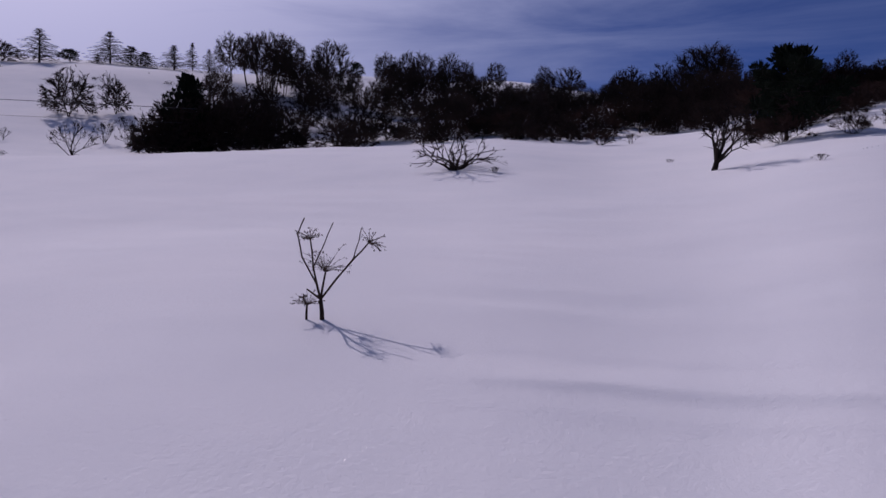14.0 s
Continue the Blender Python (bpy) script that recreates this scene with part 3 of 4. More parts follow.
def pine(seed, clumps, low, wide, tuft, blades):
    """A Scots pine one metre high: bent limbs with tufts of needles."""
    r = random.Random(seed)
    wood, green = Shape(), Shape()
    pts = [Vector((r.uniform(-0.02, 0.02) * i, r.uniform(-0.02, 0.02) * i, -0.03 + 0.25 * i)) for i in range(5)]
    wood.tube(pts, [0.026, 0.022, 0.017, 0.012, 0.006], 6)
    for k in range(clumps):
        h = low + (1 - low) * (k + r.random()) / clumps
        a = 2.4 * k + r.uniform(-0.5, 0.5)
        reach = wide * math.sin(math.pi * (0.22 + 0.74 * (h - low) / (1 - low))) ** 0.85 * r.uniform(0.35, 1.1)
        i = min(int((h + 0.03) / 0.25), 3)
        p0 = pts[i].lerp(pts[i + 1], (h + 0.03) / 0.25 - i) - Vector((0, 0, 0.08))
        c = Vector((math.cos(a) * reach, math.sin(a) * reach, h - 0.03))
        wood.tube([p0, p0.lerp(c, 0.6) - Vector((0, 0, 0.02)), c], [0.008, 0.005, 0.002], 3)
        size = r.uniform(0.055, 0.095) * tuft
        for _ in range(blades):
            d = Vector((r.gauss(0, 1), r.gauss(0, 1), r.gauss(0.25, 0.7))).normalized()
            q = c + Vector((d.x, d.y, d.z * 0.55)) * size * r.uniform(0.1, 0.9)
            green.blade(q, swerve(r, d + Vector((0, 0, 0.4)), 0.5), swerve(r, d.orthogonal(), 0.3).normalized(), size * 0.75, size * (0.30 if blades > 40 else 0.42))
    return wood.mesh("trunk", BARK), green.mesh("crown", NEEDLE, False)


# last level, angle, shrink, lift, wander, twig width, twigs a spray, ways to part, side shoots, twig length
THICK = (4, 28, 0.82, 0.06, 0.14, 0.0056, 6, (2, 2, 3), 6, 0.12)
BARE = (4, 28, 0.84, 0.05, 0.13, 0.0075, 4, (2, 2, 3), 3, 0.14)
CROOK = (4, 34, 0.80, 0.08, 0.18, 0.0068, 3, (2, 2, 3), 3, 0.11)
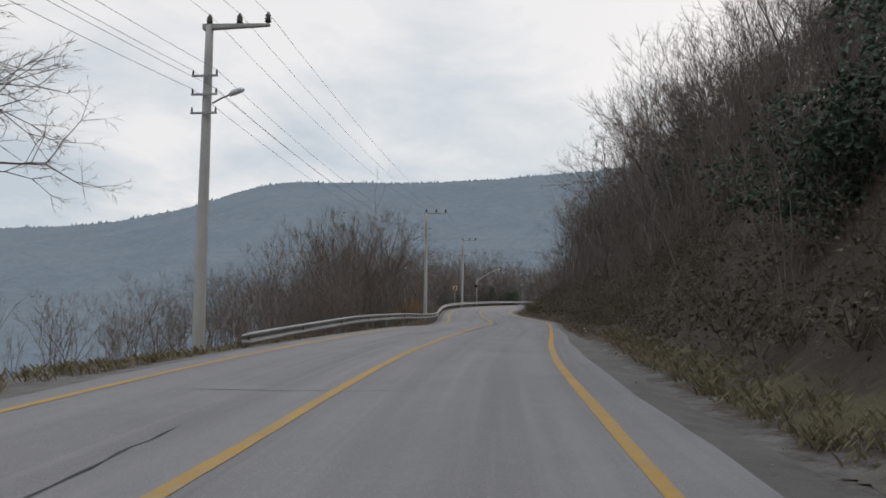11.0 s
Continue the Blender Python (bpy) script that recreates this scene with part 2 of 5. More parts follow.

Job
Each line of the data is to be duplicated exactly; pictures stay out of the copy.

Solution to this task
14.0 s
Continue the Blender Python (bpy) script that recreates this scene with part 3 of 4. More parts follow.
def pine(seed, clumps, low, wide, tuft, blades):
    """A Scots pine one metre high: bent limbs with tufts of needles."""
    r = random.Random(seed)
    wood, green = Shape(), Shape()
    pts = [Vector((r.uniform(-0.02, 0.02) * i, r.uniform(-0.02, 0.02) * i, -0.03 + 0.25 * i)) for i in range(5)]
    wood.tube(pts, [0.026, 0.022, 0.017, 0.012, 0.006], 6)
    for k in range(clumps):
        h = low + (1 - low) * (k + r.random()) / clumps
        a = 2.4 * k + r.uniform(-0.5, 0.5)
        reach = wide * math.sin(math.pi * (0.22 + 0.74 * (h - low) / (1 - low))) ** 0.85 * r.uniform(0.35, 1.1)
        i = min(int((h + 0.03) / 0.25), 3)
        p0 = pts[i].lerp(pts[i + 1], (h + 0.03) / 0.25 - i) - Vector((0, 0, 0.08))
        c = Vector((math.cos(a) * reach, math.sin(a) * reach, h - 0.03))
        wood.tube([p0, p0.lerp(c, 0.6) - Vector((0, 0, 0.02)), c], [0.008, 0.005, 0.002], 3)
        size = r.uniform(0.055, 0.095) * tuft
        for _ in range(blades):
            d = Vector((r.gauss(0, 1), r.gauss(0, 1), r.gauss(0.25, 0.7))).normalized()
            q = c + Vector((d.x, d.y, d.z * 0.55)) * size * r.uniform(0.1, 0.9)
            green.blade(q, swerve(r, d + Vector((0, 0, 0.4)), 0.5), swerve(r, d.orthogonal(), 0.3).normalized(), size * 0.75, size * (0.30 if blades > 40 else 0.42))
    return wood.mesh("trunk", BARK), green.mesh("crown", NEEDLE, False)


# last level, angle, shrink, lift, wander, twig width, twigs a spray, ways to part, side shoots, twig length
THICK = (4, 28, 0.82, 0.06, 0.14, 0.0056, 6, (2, 2, 3), 6, 0.12)
BARE = (4, 28, 0.84, 0.05, 0.13, 0.0075, 4, (2, 2, 3), 3, 0.14)
CROOK = (4, 34, 0.80, 0.08, 0.18, 0.0068, 3, (2, 2, 3), 3, 0.11)
11.0 s
Continue the Blender Python (bpy) script that recreates this scene with part 2 of 5. More parts follow.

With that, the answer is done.